### WHAT THE EXERCISE ASKS
Quote verbatim every line from the line containing "np.tan(scene.camera.data.angle / 2)" to the line containing "return (m.translation, way, ob.name, place, normal)", inclusive of both, and no other line.

### DATASET CONTENT
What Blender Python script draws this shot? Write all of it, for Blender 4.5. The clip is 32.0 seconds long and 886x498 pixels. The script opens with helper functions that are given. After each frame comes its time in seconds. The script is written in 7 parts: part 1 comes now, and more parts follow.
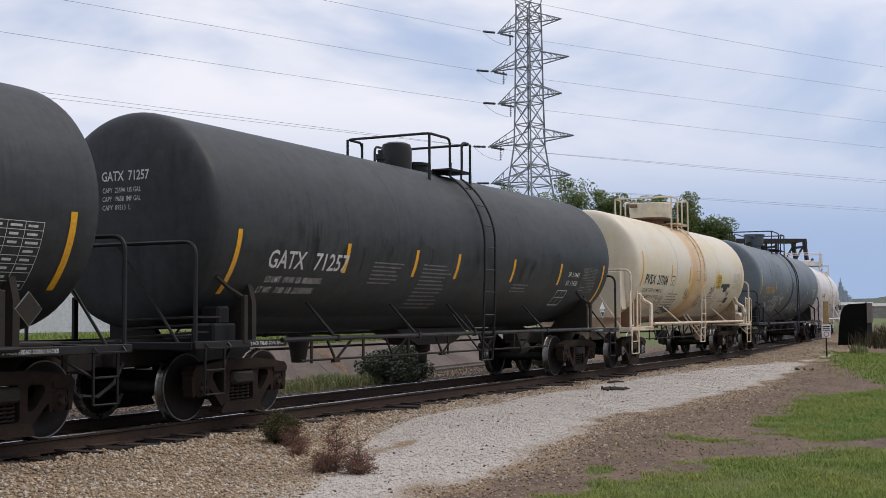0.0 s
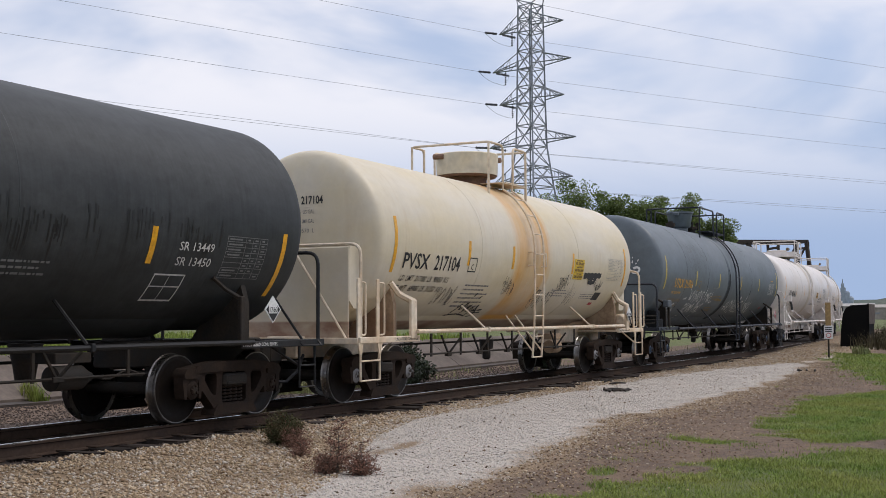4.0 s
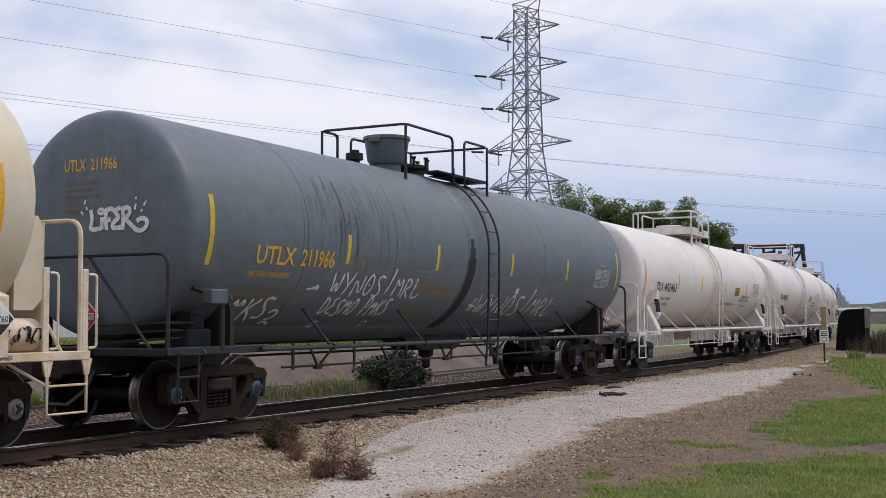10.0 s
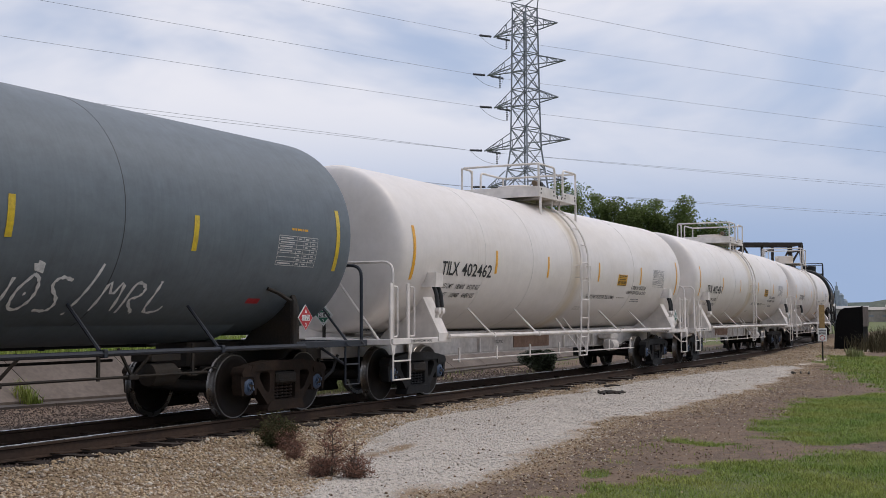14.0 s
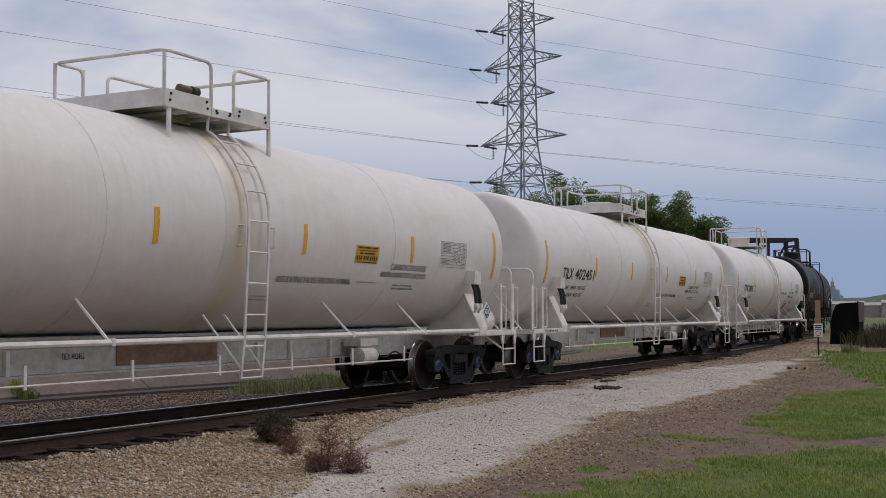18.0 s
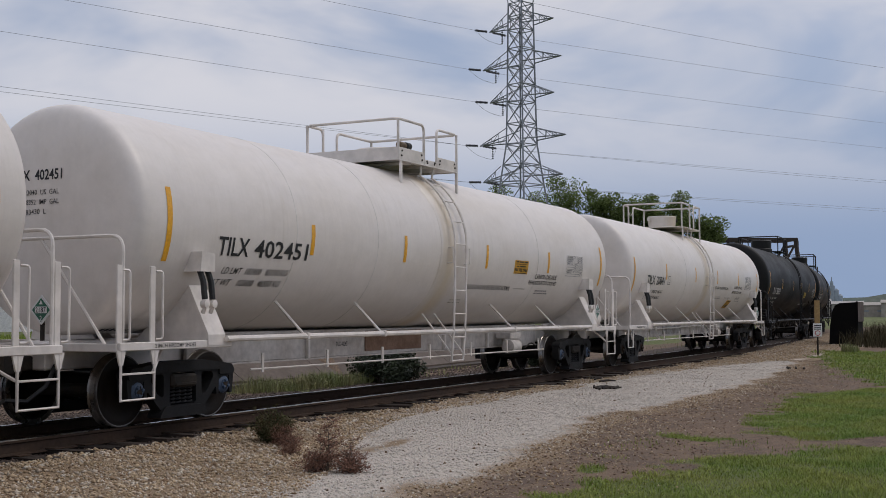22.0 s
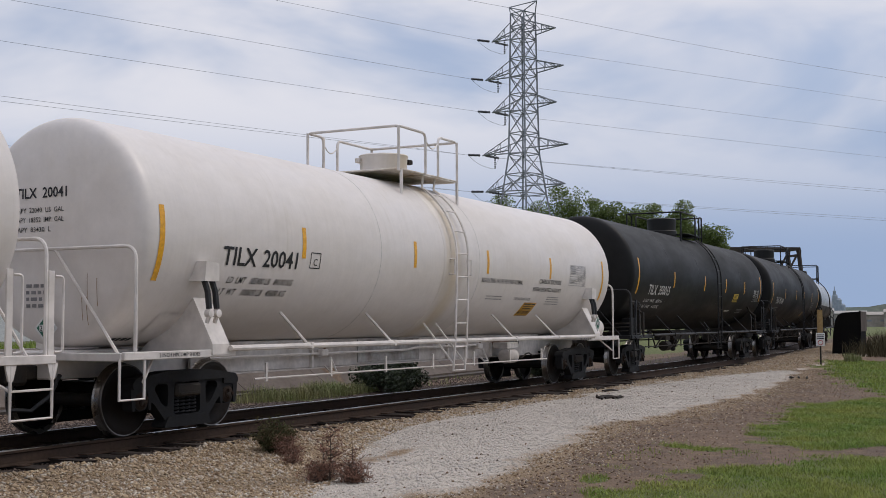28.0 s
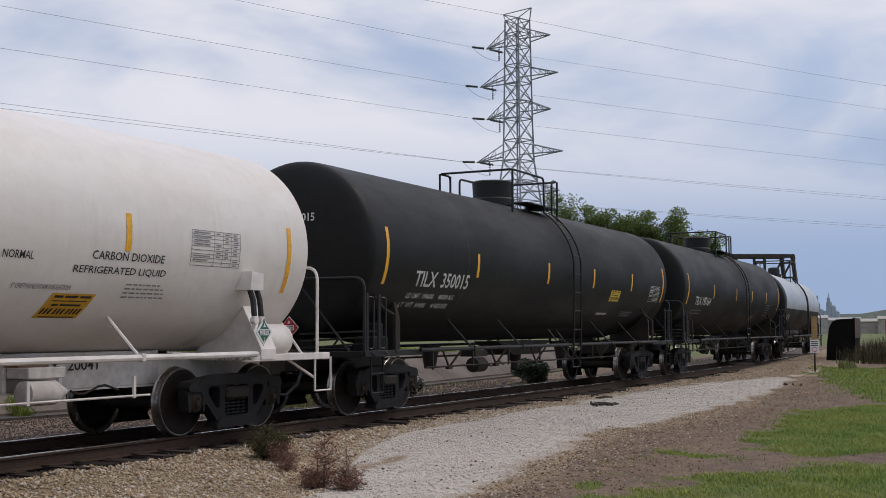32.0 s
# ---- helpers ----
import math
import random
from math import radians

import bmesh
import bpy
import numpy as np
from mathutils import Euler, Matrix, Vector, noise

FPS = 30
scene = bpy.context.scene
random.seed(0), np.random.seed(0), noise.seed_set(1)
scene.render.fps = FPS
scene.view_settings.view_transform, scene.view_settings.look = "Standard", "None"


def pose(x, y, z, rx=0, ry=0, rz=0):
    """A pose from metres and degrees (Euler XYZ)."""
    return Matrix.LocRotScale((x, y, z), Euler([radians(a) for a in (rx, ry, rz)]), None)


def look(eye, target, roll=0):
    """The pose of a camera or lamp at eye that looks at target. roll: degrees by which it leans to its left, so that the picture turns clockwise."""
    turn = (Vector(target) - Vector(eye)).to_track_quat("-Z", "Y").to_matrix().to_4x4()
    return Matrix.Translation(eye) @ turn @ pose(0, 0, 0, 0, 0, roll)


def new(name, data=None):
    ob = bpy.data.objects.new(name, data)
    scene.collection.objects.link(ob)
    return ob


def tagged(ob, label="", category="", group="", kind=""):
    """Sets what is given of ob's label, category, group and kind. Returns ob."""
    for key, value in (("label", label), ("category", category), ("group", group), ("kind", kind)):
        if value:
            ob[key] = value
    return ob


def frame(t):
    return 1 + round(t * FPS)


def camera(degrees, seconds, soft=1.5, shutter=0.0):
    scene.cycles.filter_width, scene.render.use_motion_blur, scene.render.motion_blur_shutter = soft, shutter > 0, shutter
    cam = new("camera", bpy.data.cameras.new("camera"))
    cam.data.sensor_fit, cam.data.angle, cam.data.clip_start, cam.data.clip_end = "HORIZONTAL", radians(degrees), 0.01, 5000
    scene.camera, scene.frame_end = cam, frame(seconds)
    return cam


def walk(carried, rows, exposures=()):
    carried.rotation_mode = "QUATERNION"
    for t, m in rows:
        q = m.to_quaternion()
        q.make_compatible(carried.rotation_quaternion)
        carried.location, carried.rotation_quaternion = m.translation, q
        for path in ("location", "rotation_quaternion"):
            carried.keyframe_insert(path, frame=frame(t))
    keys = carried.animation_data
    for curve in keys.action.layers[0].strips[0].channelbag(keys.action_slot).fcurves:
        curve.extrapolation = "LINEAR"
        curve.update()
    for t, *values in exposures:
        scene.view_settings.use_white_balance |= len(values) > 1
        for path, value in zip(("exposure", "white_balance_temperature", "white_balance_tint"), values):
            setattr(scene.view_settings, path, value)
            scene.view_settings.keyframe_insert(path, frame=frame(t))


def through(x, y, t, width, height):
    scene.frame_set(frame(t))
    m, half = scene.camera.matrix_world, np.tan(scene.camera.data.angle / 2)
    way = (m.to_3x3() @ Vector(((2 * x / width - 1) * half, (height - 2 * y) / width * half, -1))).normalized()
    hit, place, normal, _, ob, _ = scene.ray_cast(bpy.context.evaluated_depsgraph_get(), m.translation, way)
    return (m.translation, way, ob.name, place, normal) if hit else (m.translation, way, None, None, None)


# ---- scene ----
# Metres; X runs along the track away from the viewer, Y across it, z = 0 is the top of the rail.
cam = camera(40.28, 32.0, soft=0.78)
EYE = Vector((0, -11.418, 1.414))


def aim(yaw, pitch):
    a, b = radians(yaw), radians(pitch)
    way = Vector((math.cos(a) * math.cos(b), math.sin(a) * math.cos(b), math.sin(b)))
    return look(EYE, EYE + way, -0.263)


# seconds, heading from the track's direction, tilt
AIMS = [
    (0, 27.122, 3.134), (0.5, 27.164, 3.126), (1, 27.195, 3.12), (1.5, 27.201, 3.128), (2, 27.219, 3.127), (2.5, 27.231,
    3.133), (3, 27.24, 3.15), (3.5, 27.236, 3.169), (5.5, 27.143, 3.253), (6, 27.137, 3.268), (6.5, 27.127, 3.304), (7,
    27.116, 3.334), (7.5, 27.094, 3.342), (8, 27.082, 3.351), (8.5, 27.08, 3.383), (9, 27.059, 3.411), (9.5, 27.03, 3.406),
    (10, 27.022, 3.388), (10.5, 27.023, 3.376), (11, 27.029, 3.359), (11.5, 27.039, 3.364), (12, 27.048, 3.371), (12.5,
    27.059, 3.361), (13, 27.035, 3.364), (13.5, 26.985, 3.342), (14, 26.949, 3.311), (14.5, 26.939, 3.295), (16.5, 26.793,
    3.171), (17, 26.778, 3.142), (17.5, 26.776, 3.11), (18, 26.776, 3.091), (18.5, 26.769, 3.056), (19, 26.769, 3.028),
    (19.5, 26.776, 3.035), (20, 26.789, 3.059), (20.5, 26.777, 3.094), (21, 26.757, 3.117), (21.5, 26.74, 3.104), (22,
    26.748, 3.083), (22.5, 26.76, 3.055), (23, 26.776, 3.008), (23.5, 26.802, 2.954), (24, 26.824, 2.937), (24.5, 26.851,
    2.99), (25, 26.898, 3.113), (25.5, 26.955, 3.203), (27.5, 26.885, 3.513), (28, 26.86, 3.533), (28.5, 26.836, 3.568),
    (29, 26.794, 3.605), (29.5, 26.751, 3.66), (30, 26.712, 3.703), (30.5, 26.67, 3.758), (31, 26.632, 3.825), (31.5,
    26.605, 3.859), (32, 26.6, 3.853)
]
walk(cam, [(t, aim(a, b)) for t, a, b in AIMS],
     exposures=[(0, 0.15), (3.5, 0.15), (6, 0.02), (7, -0.04), (8, 0.1), (9, 0.13), (12, 0.22), (13, 0.2), (14, 0.02), (14.5, -0.02), (16.5, -0.2), (19, -0.31), (23, -0.31), (25.5, -0.26), (28, -0.1), (31, -0.16), (32, -0.05)])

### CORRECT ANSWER
    m, half = scene.camera.matrix_world, np.tan(scene.camera.data.angle / 2)
    way = (m.to_3x3() @ Vector(((2 * x / width - 1) * half, (height - 2 * y) / width * half, -1))).normalized()
    hit, place, normal, _, ob, _ = scene.ray_cast(bpy.context.evaluated_depsgraph_get(), m.translation, way)
    return (m.translation, way, ob.name, place, normal) if hit else (m.translation, way, None, None, None)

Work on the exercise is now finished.